Dopo 43 giorni di shutdown, il mercato finanziario statunitense ha finalmente ricevuto nuovi dati sull'inflazione, ma la gioia per i "bei" numeri al 2,7% è leggermente offuscata dalla loro pulizia statistica. Ci siamo trovati di fronte a una situazione unica: i dati di ottobre sono stati semplicemente cancellati dalla storia, e il rapporto di novembre, sebbene sembri un balsamo per l'anima dell'investitore, porta con sé troppi "rumori". Tuttavia, gli indici di borsa hanno preferito non rovinarsi l'umore e si sono aggrappati al positivo, spingendo i futures S&P 500 e Nasdaq nel settore verde.

La logica del mercato adesso è semplice fino all'assurdo: se l'inflazione è rallentata (anche se non capiamo del tutto come lo abbia fatto a ottobre), significa che la Fed ha le mani libere. Tanto più che il mercato del lavoro inizia a dare segnali chiari di raffreddamento. L'aumento della disoccupazione al 4,6% — il livello più alto degli ultimi quattro anni — trasforma la Fed da cacciatore di inflazione a salvatore dell'economia. Gli investitori stanno già provando vari scenari di riduzione dei tassi a marzo e luglio dell'anno prossimo, e il contesto politico non fa altro che aggiungere benzina sul fuoco. I cambiamenti previsti nella direzione della Banca Centrale, innescati dall'amministrazione Trump, alludono chiaramente a un'era di denaro facile, il che tiene il dollaro lontano da movimenti bruschi, mentre il rendimento dei titoli a 10 anni si attesta intorno a un moderato 4,14%.

Tuttavia, dietro la facciata generale di ottimismo di mercato si nasconde una profonda frattura, che è chiaramente visibile nei rapporti aziendali. Da un lato vediamo il trionfo delle alte tecnologie e dell'IA. Micron Technology, salita del 16% dopo un brillante rapporto trimestrale, e Oracle, che ha guadagnato grazie a un accordo strategico su TikTok, dimostrano che l'hype dell'IA è ancora un reale combustibile per la crescita. Queste aziende vivono in un mondo dove la domanda di potenza di calcolo supera qualsiasi rischio macroeconomico. Il settore tecnologico rimane quell'isola di sicurezza dove il capitale si riversa in cerca di profitti reali, e non solo di speranze statistiche.
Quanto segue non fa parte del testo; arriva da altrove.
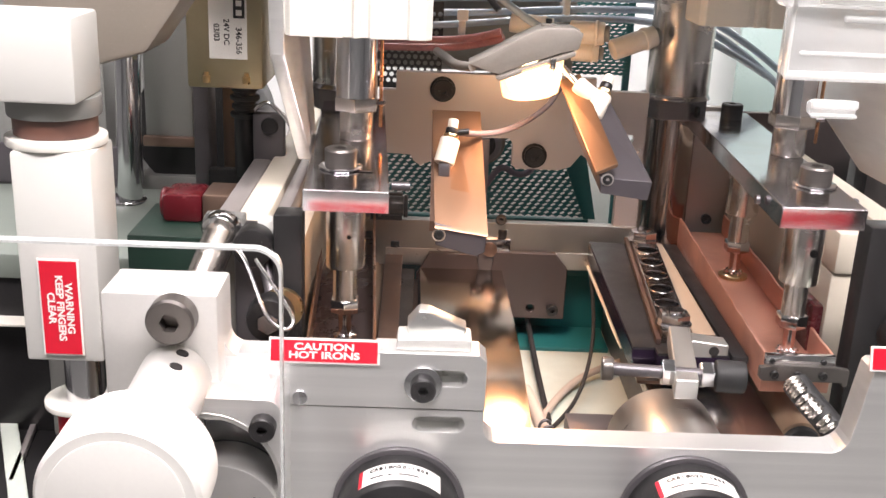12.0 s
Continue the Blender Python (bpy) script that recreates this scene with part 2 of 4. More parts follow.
def B():
    return bmesh.new()


def bevel(bm, geom, w, seg=2):
    edges = {e for v in geom for e in v.link_edges}
    bmesh.ops.bevel(bm, geom=list(edges), offset=w, segments=seg, profile=0.5, affect="EDGES", clamp_overlap=True)


def box(bm, x0, x1, y0, y1, z0, z1, w=0.6, turn=None):
    r = bmesh.ops.create_cube(bm, size=1)
    m = Matrix.Translation(((x0 + x1) / 2, (y0 + y1) / 2, (z0 + z1) / 2)) @ (turn or Matrix()) @ Matrix.Diagonal((abs(x1 - x0), abs(y1 - y0), abs(z1 - z0), 1))
    bmesh.ops.transform(bm, matrix=m, verts=r["verts"])
    if w:
        bevel(bm, r["verts"], w)
    return bm


def rod(bm, a, b, r, r2=None, n=28, w=0.0, caps=True):
    a, b = Vector(a), Vector(b)
    q = (b - a).to_track_quat("Z", "Y").to_matrix().to_4x4()
    g = bmesh.ops.create_cone(bm, cap_ends=caps, cap_tris=False, segments=n, radius1=r, radius2=r if r2 is None else r2, depth=(b - a).length)
    bmesh.ops.transform(bm, matrix=Matrix.Translation((a + b) / 2) @ q, verts=g["verts"])
    if w:
        rims = [e for e in {e for v in g["verts"] for e in v.link_edges} if any(len(f.verts) > 4 for f in e.link_faces)]
        bmesh.ops.bevel(bm, geom=rims, offset=w, segments=2, profile=0.5, affect="EDGES", clamp_overlap=True)
    return bm


def prism(bm, pts, axis, a0, a1, w=0.0):
    """A flat outline swept along an axis. pts in the other two axes, in the order x, y, z."""
    def at(p, h):
        return {"x": (h, p[0], p[1]), "y": (p[0], h, p[1]), "z": (p[0], p[1], h)}[axis]
    lo = [bm.verts.new(at(p, a0)) for p in pts]
    hi = [bm.verts.new(at(p, a1)) for p in pts]
    n = len(pts)
    bm.faces.new(lo)
    bm.faces.new(hi[::-1])
    for i in range(n):
        bm.faces.new((lo[i], hi[i], hi[(i + 1) % n], lo[(i + 1) % n]))
    if w:
        bmesh.ops.recalc_face_normals(bm, faces=bm.faces)
        bevel(bm, lo + hi, w)
    return bm


def holed(bm, outer, holes, axis, a0, a1):
    """A plate with round or slotted holes right through it."""
    def at(p, h):
        return Vector({"x": (h, p[0], p[1]), "y": (p[0], h, p[1]), "z": (p[0], p[1], h)}[axis])
    es = []
    for loop in [outer, *holes]:
        vs = [bm.verts.new(at(p, a0)) for p in loop]
        es += [bm.edges.new((vs[i], vs[(i + 1) % len(vs)])) for i in range(len(vs))]
    g = bmesh.ops.triangle_fill(bm, use_beauty=True, use_dissolve=False, edges=es)
    faces = [f for f in g["geom"] if isinstance(f, bmesh.types.BMFace)]
    ext = bmesh.ops.extrude_face_region(bm, geom=faces)
    d = at((0, 0), a1) - at((0, 0), a0)
    bmesh.ops.translate(bm, vec=d, verts=[v for v in ext["geom"] if isinstance(v, bmesh.types.BMVert)])
    return bm


def circle(cx, cy, r, n=24):
    return [(cx + r * math.cos(2 * math.pi * i / n), cy + r * math.sin(2 * math.pi * i / n)) for i in range(n)]


def slot(x0, x1, z, r, n=8):
    right = [(x1 - r + r * math.cos(a), z + r * math.sin(a)) for a in np.linspace(-math.pi / 2, math.pi / 2, n)]
    left = [(x0 + r - r * math.cos(a), z - r * math.sin(a)) for a in np.linspace(-math.pi / 2, math.pi / 2, n)]
    return right + left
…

Dall'altro lato, nel mondo del retail reale e della logistica globale, la situazione appare molto meno festosa. Il crollo delle azioni Nike di oltre il 10% è stato un secchio d'acqua fredda per coloro che credevano in una rapida ripresa del settore dei consumi. Le vendite deboli in Cina e la pressione delle nuove tariffe sui margini sono quegli stessi 'cigni grigi' che iniziano a emergere dall'ombra. Quando le scarpe da ginnastica diventano più costose da produrre e il consumatore a Pechino o Shanghai stringe la cinghia, nessuna promessa di riduzione dei tassi da parte della Fed aiuterà a ripristinare il profitto netto qui e ora. Una situazione simile si osserva anche nel gigante della logistica FedEx, i cui risultati non sono riusciti a impressionare gli investitori, confermando ancora una volta che il polso del commercio mondiale batte in modo irregolare.

A completare questo quadro ambiguo è lo stato della produzione reale all'interno del paese. Gli indici di attività manifatturiera della Federal Reserve di Kansas City e Filadelfia mostrano un calo, con Filadelfia che segna una dinamica negativa per il terzo mese consecutivo. Mentre i magnati della finanza a New York celebrano la 'vittoria' sull'inflazione, i reparti produttivi nella provincia registrano una riduzione degli ordini e una diminuzione della produzione. Vediamo una strana simbiosi: i mercati finanziari, esaltati dalle aspettative politiche e dall'euforia dell'IA, si distaccano dalla realtà produttiva, che inizia a incepparsi sotto il peso dell'incertezza e delle minacce tariffarie. Alla fine, il mercato dovrà decidere cosa sia più importante: i bei numeri nei rapporti dei regolatori o lo stato reale del portafoglio del consumatore e delle macchine negli stabilimenti.